It's true:
Valve is a company based in Europe, in the Grand Duchy of Luxembourg.
According to EU VAT law, throughout the EU, in sales to private persons, VAT has to be calculated in the country where the good or services are provided, which is Luxembourg. Luxembourg has the lowest VAT rate in the EU at 15%.
Therefore, 1 EUR has to be calculated as 1.15 EUR in the EU, which amounts to 1.48 USD, not 1.15 USD. Given the fact that there is no sales tax or VAT in the US for digital distributions of entertainment software, that means that European customers have to pay more than European customers for games at a price setting whereby 1 EUR is 1 USD. Otherwise calculated: 1 EUR is 0.78 USD, 15% VAT on 0.78 USD amounts to 0.897 USD, therefore Steam steals over 10% from European customers, even though it's a European based company.
From 2015, Luxembourg will raise it's VAT rates to 17-18% (and then it will still be the lowest in the EU, normal would be about 21% on average). I wonder if Steam will raise it's prices for EU customers at that time.

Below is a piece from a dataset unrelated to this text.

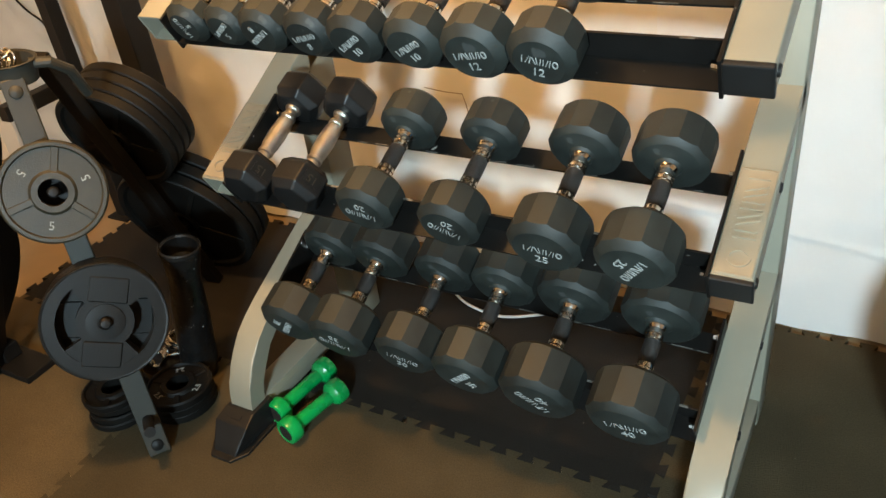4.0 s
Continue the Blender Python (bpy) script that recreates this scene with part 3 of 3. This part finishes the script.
# ---- loose things behind the tree ----
roll = thing("black_canister", "glossy black flared canister leaning among the plates", "canister", pose(-0.245, 0.655, 0.004, -2, 9, 0))
part("body", lathe([(0.040, 0.0), (0.047, 0.008), (0.050, 0.06), (0.049, 0.16), (0.046, 0.24), (0.042, 0.30), (0.041, 0.335), (0.043, 0.36), (0.047, 0.385), (0.050, 0.428), (0.049, 0.433), (0.045, 0.428), (0.041, 0.385), (0.030, 0.372), (0.002, 0.370)], 40), material("glossy_black_vinyl", (0.004, 0.004, 0.004), 0.30, 0, 0.3, 25, 60, 0.9, spec=0.4, speck=((0.16, 0.16, 0.15), 70, 0.72)), roll, smooth=True)
part("rim", lathe([(0.0495, 0.418), (0.0525, 0.422), (0.0525, 0.432), (0.0495, 0.436)], 40, closed=False), BLACKPOST, roll, smooth=True)
for k, (x, y, tilt) in enumerate(((-0.335, 0.60, (70, 10, 20)), (-0.365, 0.635, (40, 60, 0)), (-0.30, 0.655, (20, 30, 60)))):
    col = thing("spring_collar", "chrome spring collar lying among the plates", "collar", pose(x, y, 0.075 + 0.012 * k, *tilt), "spring collars")
    pts = [(0.026 * math.cos(a * 0.55), 0.026 * math.sin(a * 0.55), -0.015 + 0.0006 * a) for a in range(52)]
    part("coil", tube_path(pts, 0.0036, 8), CHROME, col, smooth=True)
    part("grip", tube_path([(0.026, 0, -0.015), (0.05, 0.01, -0.017), (0.075, 0.012, -0.02)], 0.005, 10), CHROME, col, smooth=True)
tub = thing("collar_box", "low black plastic box on the floor under collars", "box", pose(-0.335, 0.63, 0))
part("shell", box(-0.07, 0.06, -0.045, 0.06, 0, 0.055), CAP, tub, bevel=0.006)
plate = thing("machine_foot", "flat black steel foot of a machine on the mat", "machine base", pose(-0.93, 0.47, 0))
part("foot_plate", box(-0.30, 0.235, -0.05, 0.05, 0.0, 0.022), BLACKPOST, plate, bevel=0.003)
part("foot_tube", box(-0.30, 0.12, -0.028, 0.028, 0.022, 0.072), BLACKPOST, plate, bevel=0.004)


def post(x, y, w, d, label):
    ob = thing("rack_post", label, "post", pose(x, y, -0.012))
    part("tube", box(-w / 2, w / 2, -d / 2, d / 2, 0.006, 2.2), BLACKPOST, ob, bevel=0.004)
    part("foot_plate", box(-w, w, -d, d, 0, 0.007), BLACKPOST, ob)
    return ob


post(-0.765, 1.20, 0.078, 0.076, "black steel power rack post standing before the sheet")
slim = post(-1.20, 1.26, 0.052, 0.05, "slim black steel post with a short arm before the sheet")
part("arm", box(-0.024, 0.024, -0.30, -0.026, 0.525, 0.577), BLACKPOST, slim, bevel=0.003)


def cable(points, r, mat, label):
    ob = thing("cable", label, "cable")
    pts = []
    P = [Vector(p) for p in points]
    P = [P[0] * 2 - P[1]] + P + [P[-1] * 2 - P[-2]]
    for i in range(1, len(P) - 2):
        for k in range(8):
            t = k / 8
            a, b, c, d = P[i - 1], P[i], P[i + 1], P[i + 2]
            pts.append(0.5 * (2 * b + (c - a) * t + (2 * a - 5 * b + 4 * c - d) * t * t + (3 * b - a - 3 * c + d) * t ** 3))
    pts.append(P[-2])
    part("cord", tube_path(pts, r, 10), mat, ob, smooth=True)


cable(((0.24, 1.38, 0.006), (0.235, 1.27, 0.006), (0.30, 1.20, 0.006), (0.40, 1.17, 0.006), (0.48, 1.18, 0.006), (0.62, 1.26, 0.006)), 0.0042, WHITEPLASTIC, "white flex lying on the mat behind the rack")
cable(((-1.9, 1.412, 1.25), (-1.62, 1.414, 0.78), (-1.48, 1.412, 0.66), (-1.45, 1.40, 0.50), (-1.42, 1.38, 0.006)), 0.004, BLACKPOST, "thin black cord hanging down the sheet")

This is partly why Steam isn't as popular in EU as in the US. Generally, games are priced according to the market. For instance, a new AAA game that would cost 60 EUR incl. VAT on Steam, typically costs about 50 EUR incl. VAT on DVD in mortar and brick stores, and costs about 45 EUR on European digital distribution online retailers like mcgame.com or the likes. Then the pricing in mortar and brick stores is also hugely variable from country to country in the EU. Countries that don't have Amazon or Google store or other large US digital distribution shops, like Belgium, are usually a lot cheaper in games than other countries like Germany, that has big US online retail. A game that would cost 50 EUR incl. 19.5 % VAT in Germany in DVD format, would cost 30-40 EUR incl. 21.5 % VAT in Belgium.
So, not only does Steam steal from EU customers in it's pricing, but they also lead to high prices in the US just like any big online retail organisation seems to do. So in Europe for instance, there is the strange phenomenon that computer hardware is much cheaper in Luxembourg or Germany than in Belgium, but at the same time games are much cheaper in Belgium. There are quite a few products with huge price differences between countries in EU, like gas, tobacco, coffee/tea, alcoholic beverages, lemonade, USB flash drives (for instance, a USB flash drive that would cost 6 EUR in the centre of Germany, will cost at least 25 EUR in Belgium because Belgium has a copyright tax on flash memory because the government esteems that anyone buying a USB flash drive or flash memory card will use that for "illegally" copying copyrighted content, and near the border with Belgium in Germany, where Belgians go to buy flash memory because of that stupid tax, that same USB drive will cost 15 EUR, because they see the market opportunity, just like the coffee, tea, chocolate and tobacco shops in Belgium near the German border sell huge amounts of their goods to Germans, because these things are cheaper in Belgium than in Germany. That's just how it is, that's how free economy works. It just seems strange to Americans to have different prices every couple of hundred kilometers because it's a completely different country, but for most EU citizens, it's perfectly normal, after all, a couple of years ago, all of these countries would have their own currency. I would literally always have 3 or 4 currencies in my wallet at all time and still have a huge jar of coins of 8 or 9 different currencies from living in the EU before the EUR came about.
Prices are more expensive when economic factors get larger, like when the EUR came, everything immediately became lots more expensive, because companies scaled up their pricing politics after the US model, where prices are set towards what a customer is willing to pay for something instead of what an item costs plus reasonable profit margin. This is why big online retailers have so much profit in comparison to other sales channels: how do you figure Steam or Amazon can be more expensive than a mortar and bricks store when it comes to games, when the mortar and bricks store actually has so much more overhead. It's very simple: mortar and bricks stores in countries that are left aside by big international online retailers, like Belgium, still have the older competitive model, and they compete against each others prices, whereas in other countries, mortar and bricks stores compete to online prices, but the inverse is also valid: online retailers compete against mortar and bricks store prices, so they set their prices very high in comparison to their overhead.
Think about this: Steam sells in Belgium, where it is illegal to sell with a loss 10 months per year, and this is fiercely enforced with high fines. Still Steam has sales whereby AAA titles can be bought for 5 EUR incl. VAT during those periods, so they are not selling at a loss. That means that when they sell the same game for 60 EUR when it's not on the specials list, they have at least 55 EUR of pure profit on it.